There’s a moment that happens here almost without trying. You turn a corner in the Old Town, the street narrows just a little, and suddenly the whole world opens up into a square full of light, stone, and centuries humming quietly just under the surface. In the image, you can almost feel that shift: the crowd gathers like a slow tide in front of the Astronomical Clock, one of those medieval marvels that feels half mechanical, half myth. The tower wall shows its age in layers, bricks that seem to remember sieges and celebrations in equal measure. The clock face glows with that mix of gold, cobalt, and black, the kind of color palette that looks expensive just by existing. Above it, the tiny windows where the wooden apostles will appear are closed for the moment, the crowd waiting, cameras raised, phones in hand, a few people pretending to be casual about it. A person in a bright red jacket breaks the muted tones like a punctuation mark, while someone with a large mirrorless camera leans in, ready to claim the moment as their own. It’s a very Prague kind of scene: tourists, history, slightly cold weather, cobblestones, and a shared anticipation of something tiny and symbolic that everyone will forget five minutes later but still will talk about as if it was magic.
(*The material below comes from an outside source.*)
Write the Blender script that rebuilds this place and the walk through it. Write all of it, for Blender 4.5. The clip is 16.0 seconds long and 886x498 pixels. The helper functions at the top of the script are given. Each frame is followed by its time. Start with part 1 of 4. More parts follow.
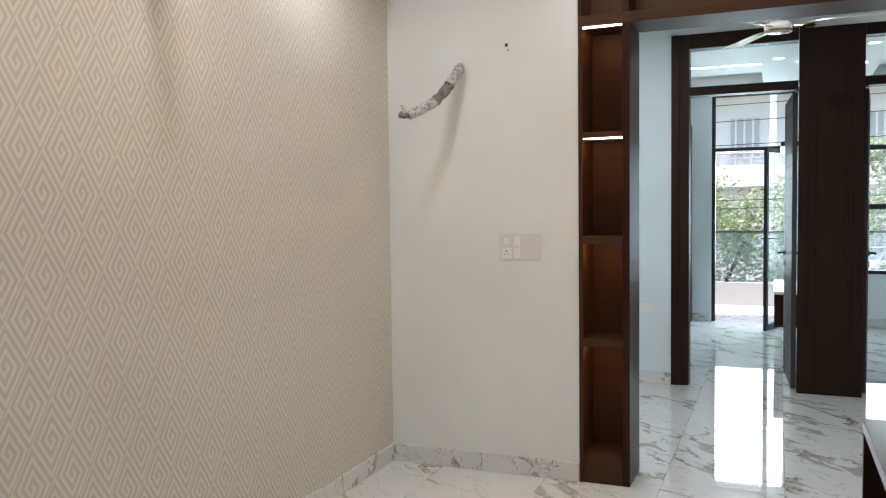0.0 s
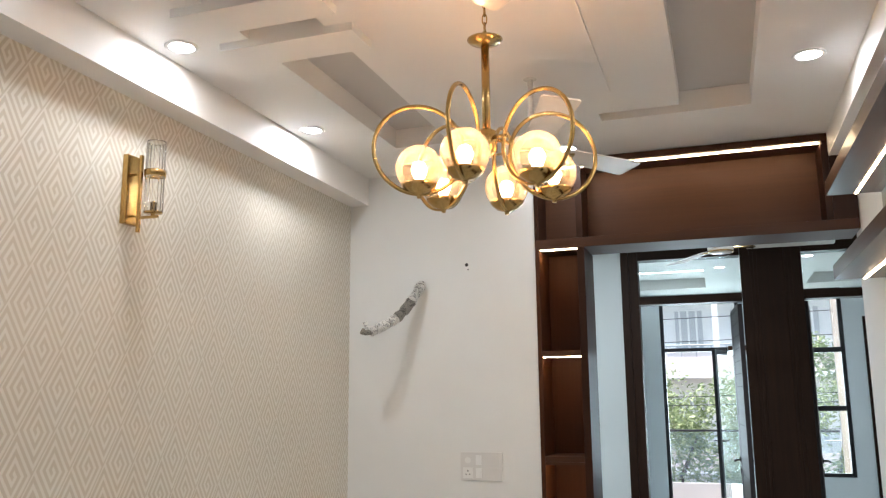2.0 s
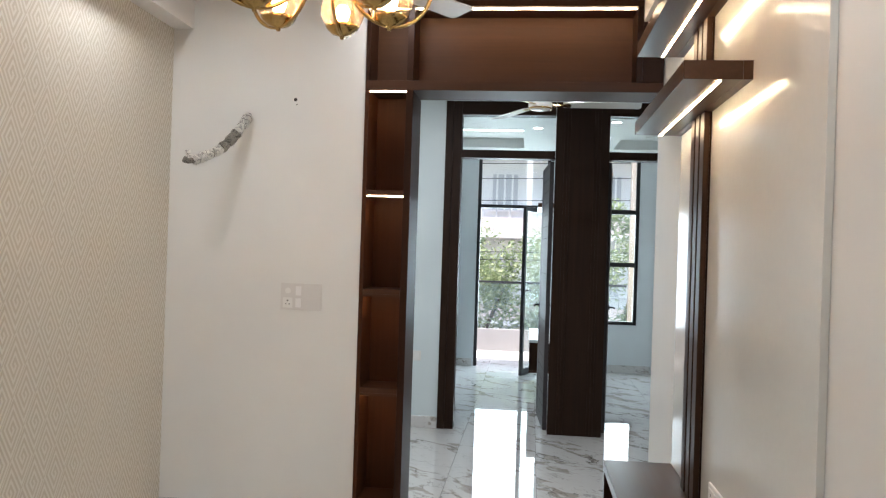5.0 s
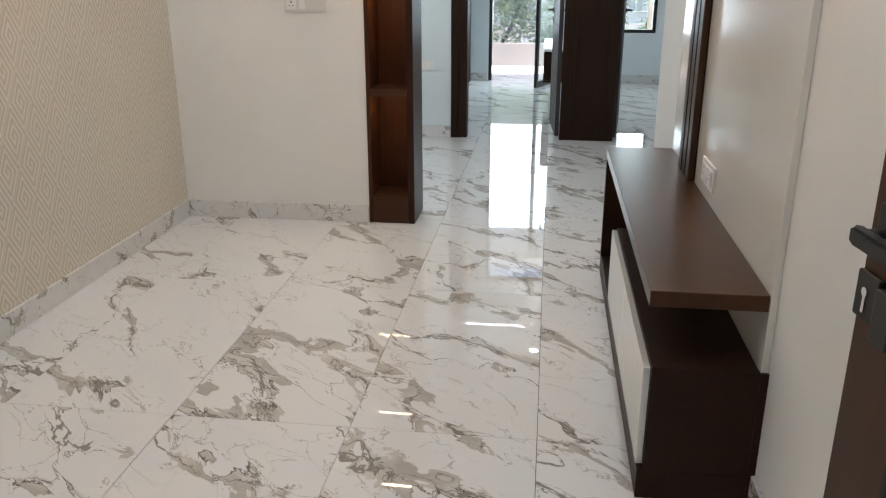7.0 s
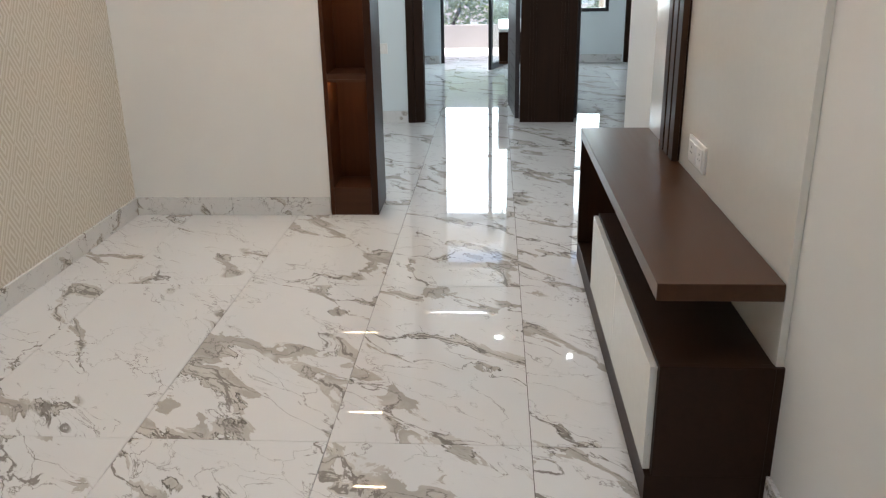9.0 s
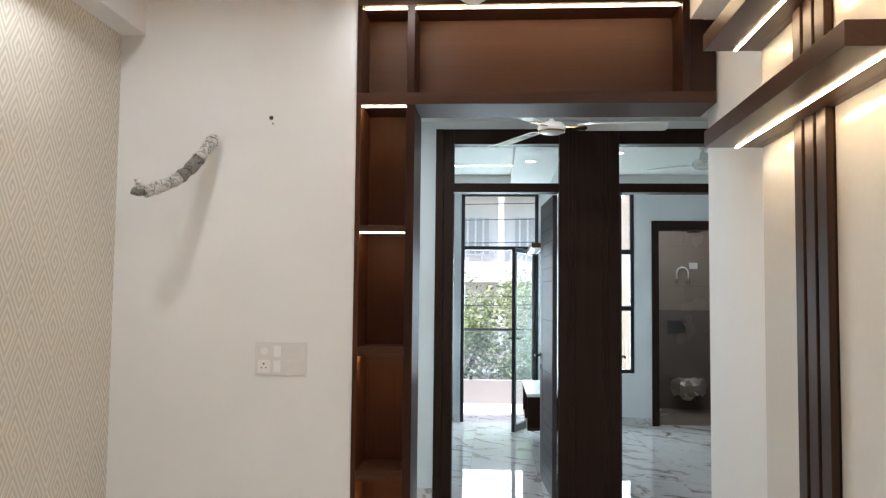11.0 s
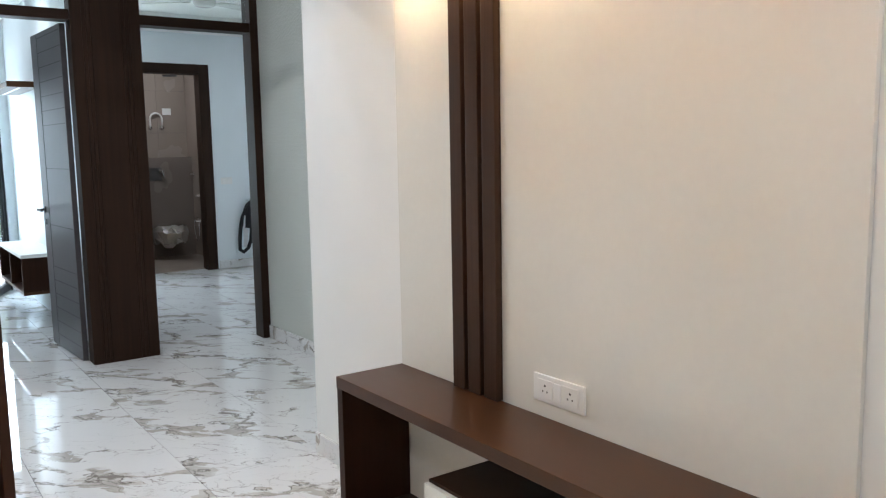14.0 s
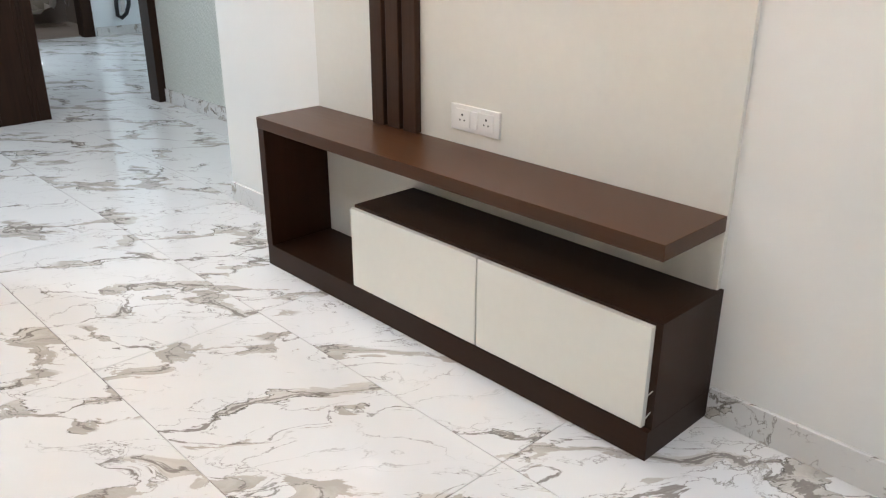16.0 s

What makes Prague so naturally photogenic is that it doesn’t seem to be trying. The city isn’t polished the way certain tourist magnets are; it doesn’t shine itself up for visitors, doesn’t pose. The architecture is worn in the right places, a bit too heavy in others, like it has lived a long life and doesn’t mind showing the wrinkles. Even the sky cooperates in a vaguely dramatic way most days, hovering between blue and silver, giving every photograph that moody European personality people try so hard to copy with Lightroom presets. Here, the city simply exists, and the camera feels almost like a respectful observer rather than a tool forcing a moment.
The funny thing is, you can take a thousand photos in Prague and none of them will feel like you’ve captured it. The city’s beauty is slippery: it’s not only in how it looks, but in how it moves around you. The sound of church bells, the faint smell of roasted trdelník mixing with cold air, the street musicians playing melodies that always sound slightly melancholic, the casual elegance of someone walking their dog past a Gothic cathedral like it’s just another Wednesday. The image with the crowd at the clock isn’t just about the clock; it’s about the ritual of watching something together, even when nobody quite knows why they’re there. That’s the magic. Prague doesn’t offer beauty to impress you. It just lets you witness it, like you’re walking through a living, breathing painting that doesn’t need perfect composition because the composition is already built into the stones.
Maybe that’s why people keep coming back. Not for the photos they took, but for the ones they almost took and still remember.